Presto, a garden from your refrigerator
by Stephie McCarthy
Ever notice that some items in the produce market still have roots? Some are roots, for instance beets, turnips, radishes, and many others. You can make a fun instant kitchen garden this Autumn with green onions, lettuce, beets, and peas, that will be beautiful to see and a nice resource for snipping just what you need for a garnish or to add to your meal.
That's right. You can snip just what you need, and let the re-established plant go on to live another day! Give them a little protection this winter, and these four have a good chance of popping up again early next spring: onions, lettuce, beets, and peas:
• Plant a bunch of green onions or scallions. Use the green tops in the cool months. Snip the fresh green blades as needed, and leave the bulbs to come back in the Spring, at which time you'll have fresh onion tops to snip until early Summer.
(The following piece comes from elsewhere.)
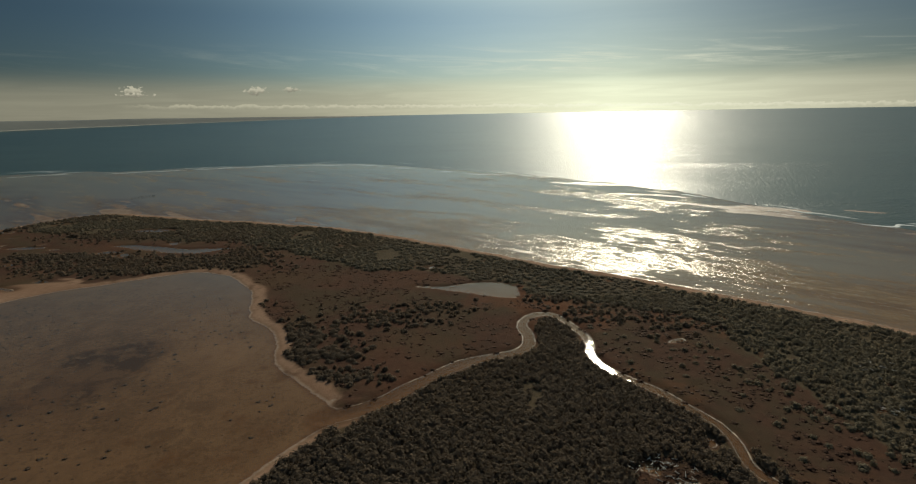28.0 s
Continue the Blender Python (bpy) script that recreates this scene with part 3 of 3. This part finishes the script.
def build_sea():
    edge = rounded(FLAT_EDGE, False, 4)
    seg = np.linalg.norm(np.diff(edge, axis=0), axis=1)
    s = np.concatenate([[0], np.cumsum(seg)])
    u = np.linspace(0, s[-1], 1300)
    ex, ey = np.interp(u, s, edge[:, 0]), np.interp(u, s, edge[:, 1])
    jag = (fbm(u, 0 * u, 120, 3, 3) - 0.5) * 70 + (fbm(u, 0 * u + 50, 34, 5, 3) - 0.5) * 44
    ends = np.linspace(radians(140), radians(-52), len(u))
    away = np.concatenate([[0, 3, 8, 16, 30], np.geomspace(50, 5000, 40)])
    co = []
    for d in away:
        t = d / away[-1]
        fx, fy = 200 + 4700 * np.cos(ends), 300 + 4500 * np.sin(ends)
        px, py = ex + (fx - ex) * t, ey + 0.8 * jag * math.exp(-d / 70.0) + (fy - ey) * t
        r = np.hypot(px - 10, py - 170)
        co.append(np.stack([px, py, 0.012 + 44.0 * np.clip((r - 1500) / 3200, 0, 1) ** 1.6], 1))
    nx = len(u)
    k = np.arange(nx * len(away)).reshape(len(away), nx)
    quads = np.stack([k[:-1, :-1], k[1:, :-1], k[1:, 1:], k[:-1, 1:]], -1).reshape(-1, 4)
    me = faces_mesh("sea", np.concatenate(co), quads, SEA, True)
    tagged(new("sea", me), "wind-ruffled grey-green open sea reaching the horizon", "sea", kind="structure")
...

•Buy beautiful lettuce with roots (hydroponic Boston lettuce is one example), use the outside leaves in the kitchen, then plant the center head. With a little winter protection, lettuce will last through the colder months, produce brand new outer leaves, and with luck, come up again in the spring when it's main purpose is to flower and produce new lettuce seeds.
• Small beets planted in a cluster in a container or raised bed will send up beautifully colored leaves that can be used in the kitchen, while the roots stay undisturbed underground. Planted in containers, beets can multiply and produce lots more mini-beets for that can be used in salads or many other dishes. These are my red beet planted in a balcony container and my sweet gardening companion, The Poppet looking on.
• Put fresh peas under a layer of soil in the cool months, and they will soon send up beautiful, tender shoots, a gourmet's delight.
Others produce to try this Fall might include baby leeks, turnips, and radishes, individual garlic cloves, baby horseradish, and fingerling potatoes. Beware of the horseradish, though. Once it is established it is very difficult to remove. Many other plants from the grocery store are best started in the Spring or summer. Not all the produce I've tried gave great results, but others have done well and all have have been fun and interesting to try!